>> begin Material
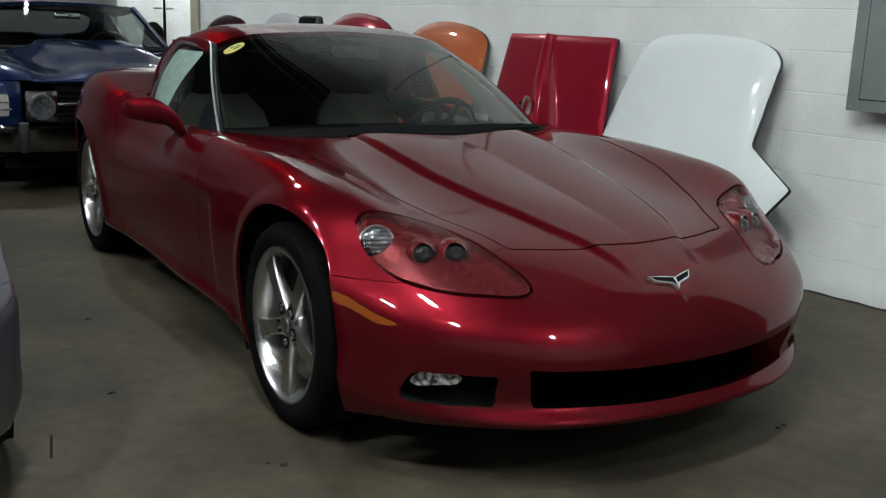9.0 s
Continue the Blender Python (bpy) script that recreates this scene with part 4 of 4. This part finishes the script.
def muscle_car(m):
    car = thing("muscle_car", "blue classic muscle car with chrome bumper and round headlights", "car", m)
    side = ((.96, .74), (.968, .50), (.94, .24))
    rows = []
    for y, tops in ((.03, ((0, .79), (.28, .79), (.55, .785), (.74, .80), (.88, .79))), (.10, ((0, .835), (.28, .835), (.55, .815), (.75, .855), (.89, .85))),
                    (.35, ((0, .885), (.28, .885), (.55, .845), (.76, .905), (.895, .90))), (.9, ((0, .955), (.30, .955), (.58, .895), (.77, .93), (.90, .915))),
                    (1.5, ((0, 1.0), (.33, 1.0), (.60, .945), (.78, .955), (.905, .93))), (2.4, ((0, .96), (.35, .96), (.62, .955), (.80, .955), (.91, .925))),
                    (3.6, ((0, .97), (.35, .97), (.62, .965), (.80, .96), (.91, .93))), (4.9, ((0, .93), (.35, .93), (.62, .925), (.78, .915), (.88, .88)))):
        rows.append([(x, y + (.0 if y > .3 else .05 * (x / .9) ** 4), z) for x, z in tops] + [(x - (.05 if y < .05 else 0), y + (.03 if y < .3 else 0), z) for x, z in side])
    rows = np.array(rows)
    cu = np.concatenate([[0], np.cumsum(np.linalg.norm(np.diff(rows, axis=0), axis=2).mean(axis=1))])
    cv = np.concatenate([[0], np.cumsum(np.linalg.norm(np.diff(rows, axis=1), axis=2).mean(axis=0))])
    g = natural(cv, natural(cu, rows, cu[-1] * np.linspace(0, 1, 130) ** 1.4).transpose(1, 0, 2), np.linspace(0, cv[-1], 90)).transpose(1, 0, 2)
    g[:, 0, 0] = 0
    on_top = step(g[..., 2], .76, .80) * step(g[..., 1], .40, .75) * (1 - step(g[..., 1], 1.56, 1.60))
    g[..., 2] += .032 * on_top * step(.40 - g[..., 0], -.015, .02)
    s = facing(Sheet.grid(g, False, True), (0, 0, 1))
    for yc in (.93, 3.78):
        s, _ = s.split(lambda p: np.where(p[:, 0] > .6, np.hypot(p[:, 1] - yc, p[:, 2] - .34) - .40, 1.0))
    cabin = outline(((0, 1.62), (.5, 1.66), (.74, 1.78), (.80, 2.1), (.80, 3.3), (.72, 3.9), (.4, 4.05), (0, 4.08), (-.3, 3), (-.3, 2)))
    _, s = s.split(lambda p: np.where(p[:, 2] > .85, cabin(p), -1.0))
    hood, s = s.cut_gap(lambda p: np.where(p[:, 2] > .7, np.minimum(.66 - p[:, 0], np.minimum(1.55 - p[:, 1], p[:, 1] - .06)), -1.0), .006)
    hood.emit("hood", M_BLUE, car, "blue domed hood", sides=(-1, 1))
    s.emit("body", M_BLUE, car, sides=(-1, 1))
    both = (-1, 1)
    n = 40
    base = curve(((-.76, 1.78, .975), (-.55, 1.68, .99), (0, 1.62, 1.005), (.55, 1.68, .99), (.76, 1.78, .975)), n)
    head = curve(((-.58, 2.20, 1.305), (-.45, 2.14, 1.325), (0, 2.09, 1.34), (.45, 2.14, 1.325), (.58, 2.20, 1.305)), n)
    back = curve(((-.58, 3.25, 1.30), (-.45, 3.30, 1.325), (0, 3.33, 1.335), (.45, 3.30, 1.325), (.58, 3.25, 1.30)), n)
    tail = curve(((-.72, 3.85, .975), (-.5, 3.98, .98), (0, 4.05, .985), (.5, 3.98, .98), (.72, 3.85, .975)), n)
    facing(patch(base, head, 14, .02), (0, -1, .5)).emit("windscreen", M_GLASS2, car, "clear windscreen", thick=.004)
    facing(patch(head, back, 16, .03), (0, 0, 1)).emit("roof", M_BLUEDARK, car, "dark blue roof", thick=.03)
    rear = facing(patch(back, tail, 40, .02), (0, 1, .5))
    pane, frame_panel = rear.split(lambda p: .1 * (1 - (np.abs(p[:, 0]) / .50) ** 4 - (np.abs(p[:, 2] - 1.15) / .125) ** 4))
    pane.emit("rear_window", M_GLASS2, car, "rear window", thick=.004)
    frame_panel.emit("rear_window_surround", M_BLUEDARK, car, thick=.02)
    facing(patch(head, back, 16, .03), (0, 0, 1)).moved(-.035).emit("headliner", M_CABIN, car, "dark headliner", thick=.004)
    for k in both:
        top = curve(((k * .755, 1.79, .98), (k * .59, 2.21, 1.30), (k * .60, 2.7, 1.315), (k * .59, 3.24, 1.295)), n)
        belt = curve(((k * .79, 1.80, .965), (k * .82, 2.3, .965), (k * .82, 2.8, .97), (k * .80, 3.3, .975)), n)
        facing(patch(top, belt, 8, .02), (k, 0, .2)).emit("side_window", M_GLASS2, car, "side window", thick=.004)
        quarter = np.array([(k * .80, 3.3, .975), (k * .73, 3.88, .97)])
        facing(Sheet.grid(np.array([curve([(k * .59, 3.24, 1.295), (k * .64, 3.5, 1.2), (k * .73, 3.88, .98)], 12), curve([(k * .80, 3.3, .97), (k * .78, 3.6, .97), (k * .735, 3.9, .965)], 12)])), (k, 0, .2)).emit("rear_pillar", M_BLUE, car, thick=.02)
        part("screen_pillar", rod([(k * .765, 1.785, .975), (k * .68, 2.0, 1.14), (k * .585, 2.20, 1.31)], .024, 10), M_BLUEDARK, car)
        part("pillar_chrome", rod([(k * .75, 1.765, .985), (k * .665, 1.975, 1.15), (k * .572, 2.175, 1.32)], .007, 8), M_CHROME, car, "chrome trim")
        part("gutter", rod([(k * .60, 2.22, 1.305), (k * .615, 2.7, 1.318), (k * .60, 3.24, 1.298)], .012, 8), M_CHROME, car, "chrome drip rail")
        # lamp bezel and round lamp
        bz = part("lamp_bezel", box(k * .62 - .105, k * .62 + .105, .0, .06, .512, .728, .012), M_DARKCHROME, car, "square chrome headlight bezel")
        part("lamp_bowl", lathe([(.09, -.01), (.088, .012), (.075, .016), (.072, .004), (0, -.012)], 28), M_OLDBOWL, bz, "", Matrix.Translation((k * .62, -.016, .62)) @ pose(0, 0, 0, 0, 0, -90))
        lb = bmesh.new()
        bmesh.ops.create_uvsphere(lb, u_segments=28, v_segments=14, radius=1, matrix=Matrix.Translation((k * .62, -.018, .62)) @ Matrix.Diagonal((.083, .032, .083, 1)))
        part("headlight", lb, M_BLUELAMP, bz, "round clear headlight")
        wl = part("corner_lamp", box(k * .885 - .085, k * .885 + .07, .045, .16, .55, .705, .02), M_AMBERCLEAR, car, "ribbed corner lamp")
        for zz in (.60, .65):
            part("lamp_rib", box(k * .885 - .088, k * .885 + .073, .040, .15, zz - .004, zz + .004, .002), M_CHROME, wl)
        part("bumper_guard", box(k * .76 - .03, k * .76 + .03, -.16, -.11, .33, .53, .015), M_BLACK, car, "black bumper guard")
        part("fender_front", box(k * .84 - .13, k * .84 + .115, .06, .2, .28, .80, .04), M_BLUE, car)
        for yc in (.93, 3.78):
            wheel(car, pose(k * .80, yc, .33, 0, 0, 0 if k > 0 else 180), .33, .20, .20, 10)
    bp = curve(((-.99, .16, 0), (-.93, .0, 0), (-.6, -.09, 0), (0, -.12, 0), (.6, -.09, 0), (.93, .0, 0), (.99, .16, 0)), 40)
    bm = bmesh.new()
    prof = ((.0, .50), (-.025, .505), (-.04, .485), (-.035, .44), (-.03, .40), (-.022, .345), (.0, .325), (.05, .33), (.06, .49))
    rings = [[bm.verts.new((q[0], q[1] + dy, z)) for dy, z in prof] for q in bp]
    for a, b in zip(rings, rings[1:]):
        for i in range(len(prof)):
            bm.faces.new((a[i], a[(i + 1) % len(prof)], b[(i + 1) % len(prof)], b[i]))
    bm.faces.new(rings[0])
    bm.faces.new(rings[-1][::-1])
    part("front_bumper", bm, M_DARKCHROME, car, "heavy chrome front bumper")
    part("grille", box(-.52, .52, .06, .12, .50, .77), M_DARK, car, "black grille")
    for zz in (.56, .60, .64, .68, .72):
        part("grille_bar", box(-.51, .51, .045, .06, zz - .004, zz + .004, .001), M_DARK, car)
    part("grille_centre_bar", box(-.51, .51, .035, .05, .625, .645, .004), M_CHROME, car, "chrome centre bar")
    part("valance", box(-.86, .86, .05, .10, .2, .34, .01), M_DARK, car, "black front valance")
    part("hood_edge", rod([tuple(q) for q in curve(((-.66, .035, .79), (0, .02, .79), (.66, .035, .79)), 12)], .008, 8), M_BLUE, car)
    part("underbody", box(-.75, .75, .3, 4.8, .2, .28), M_DARK, car)
    part("firewall", box(-.74, .74, 1.64, 1.70, .28, .96), M_CABIN, car)
    part("dashboard", box(-.72, .72, 1.70, 1.98, .70, .97, .05), M_CABIN, car)
    for sx in (-.36, .36):
        seat = part("seat", box(sx - .27, sx + .27, 2.45, 2.95, .35, .55, .06), M_CABIN, car, "dark vinyl seat")
        part("backrest", box(sx - .26, sx + .26, 2.9, 3.05, .5, 1.06, .06), M_CABIN, seat)
    part("rear_seat", box(-.66, .66, 3.35, 3.55, .4, .97, .06), M_CABIN, car)
    part("rear_view_mirror", box(-.11, .11, 2.12, 2.14, 1.20, 1.25, .01), M_CHROME, car)
    part("wheel_hoop", rod([(.36 + .19 * math.cos(a), 2.12 + .08 * math.sin(a), .93 + .17 * math.sin(a)) for a in [2 * math.pi * i / 24 for i in range(25)]], .012, 8), M_BLACK, car)
    return car


muscle_car(pose(-.18, 4.44, 0))

silver, _, _ = sports_car("silver_car", "silver sports car parked alongside the red one", M_SILVER, pose(-2.587, .275, 0), 150, 80, False)


# ---- marks on the floor ----
def spot(x, y, r, squash=1.0, turn=0.0):
    t = thing("oil_spot", "small dark oil stain on the concrete", "stain", pose(x, y, .0005, 0, 0, turn), "floor stains")
    bm = bmesh.new()
    k = [r * (1 + .35 * noise.noise((x * 7 + math.cos(a) * 1.5, y * 7 + math.sin(a) * 1.5, 0))) for a in [2 * math.pi * i / 18 for i in range(18)]]
    lo = [bm.verts.new((k[i] * math.cos(2 * math.pi * i / 18), squash * k[i] * math.sin(2 * math.pi * i / 18), 0)) for i in range(18)]
    hi = [bm.verts.new((.9 * v.co.x, .9 * v.co.y, .0012)) for v in lo]
    for i in range(18):
        bm.faces.new((lo[i], lo[(i + 1) % 18], hi[(i + 1) % 18], hi[i]))
    bm.faces.new(hi)
    part("mark", bm, M_STAIN, t)


for args in ((-1.31, .495, .018, .5, 20), (-1.19, 1.395, .016, .6, 0), (-1.012, -.29, .014, .8, 30), (-1.05, -.26, .008, .7, 0), (.582, -.752, .012, .7, 10), (.545, -.76, .014, .6, 50), (-.757, -.665, .010, .9, 0), (-.785, -.712, .011, .8, 0)):
    spot(*args)
scratch = thing("scratch", "short dark scratch in the concrete", "mark", pose(-1.571, .133, .0005, 0, 0, 79.4), "floor stains")
part("mark", box(-.085, .085, -.004, .004, 0, .0012), M_STAIN, scratch, "", None, True)
# ---- grime along the foot of the wall ----
bm = bmesh.new()
grime = []
for i in range(300):
    gy = -1.45 + i * .031
    w = .008 + .012 * max(0.0, noise.noise((gy * 2.1, 3.0, 0)) + .25) + .012 * max(0.0, noise.noise((gy * 9.0, 7.0, 0)))
    h = .006 + .016 * max(0.0, noise.noise((gy * 5.0, 11.0, 0)) + .2)
    grime.append([bm.verts.new(p) for p in ((-.0015, gy, h), (-.004, gy, h * .6), (-.006, gy, .0022), (-w, gy, .0008))])
for a, b in zip(grime, grime[1:]):
    for k in range(3):
        bm.faces.new((a[k], a[k + 1], b[k + 1], b[k]))
dirt = part("dirt", bm, M_GRIME, None, "dark dirt gathered along the foot of the block wall")
dirt.matrix_basis = WALL_M
tagged(dirt, category="dirt", kind="stuff")
# ---- wall blocks ----
PITCH, FACE, COURSE, LAYER = .406, .4046, .2032, .1992


def block_mesh(length):
    me = bpy.data.meshes.new("block")
    e, d = .003, .0022
    y, z = length / 2, LAYER / 2
    v = [(d, -y, -z), (d, y, -z), (d, y, z), (d, -y, z), (.0007, -y + .001, -z + .0012), (.001, y - .0012, -z + .0012), (.001, y - .0012, z - .0012), (.0007, -y + .001, z - .0012),
         (0, -y + e, -z + e), (0, y - e, -z + e), (0, y - e, z - e), (0, -y + e, z - e)]
    f = [(11, 10, 9, 8)]
    for a in (0, 4):
        f += [(a + i, a + 4 + i, a + 4 + (i + 1) % 4, a + (i + 1) % 4) for i in range(4)]
    me.from_pydata(v, [], f)
    me.validate()
    me.materials.append(M_BLOCK)
    return me


whole = block_mesh(FACE)
rest_v, rest_f = [], []
for row in range(20):
    zc = .19 - COURSE / 2 + row * COURSE
    off = .0 if row % 2 else PITCH / 2
    for k in range(-19, 20):
        sc = k * PITCH + off + .07
        if sc - FACE / 2 < YA or sc + FACE / 2 > YB:
            continue
        if -1.3 < sc < 7.9 and zc < 2.0:
            ob = new("block", whole)
            ob.parent = wall_east
            ob.matrix_basis = pose(random.uniform(-.0006, .0006), sc, zc + random.uniform(-.0009, .0009), random.uniform(-.12, .12), 0, random.uniform(-.1, .1))
        else:
            base_i = len(rest_v)
            rest_v += [(q.co.x, q.co.y + sc, q.co.z + zc) for q in whole.vertices]
            rest_f += [tuple(base_i + i for i in p.vertices) for p in whole.polygons]
me = bpy.data.meshes.new("blockwork")
me.from_pydata(rest_v, [], rest_f)
me.materials.append(M_BLOCK)
rest = new("blockwork", me)
rest.parent = wall_east
tagged(rest, "white painted blocks of the upper wall", kind="stuff")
>> end Material
Track down every line of the material containing the string "with", and copy it.

Final answer:
Continue the Blender Python (bpy) script that recreates this scene with part 4 of 4. This part finishes the script.
    car = thing("muscle_car", "blue classic muscle car with chrome bumper and round headlights", "car", m)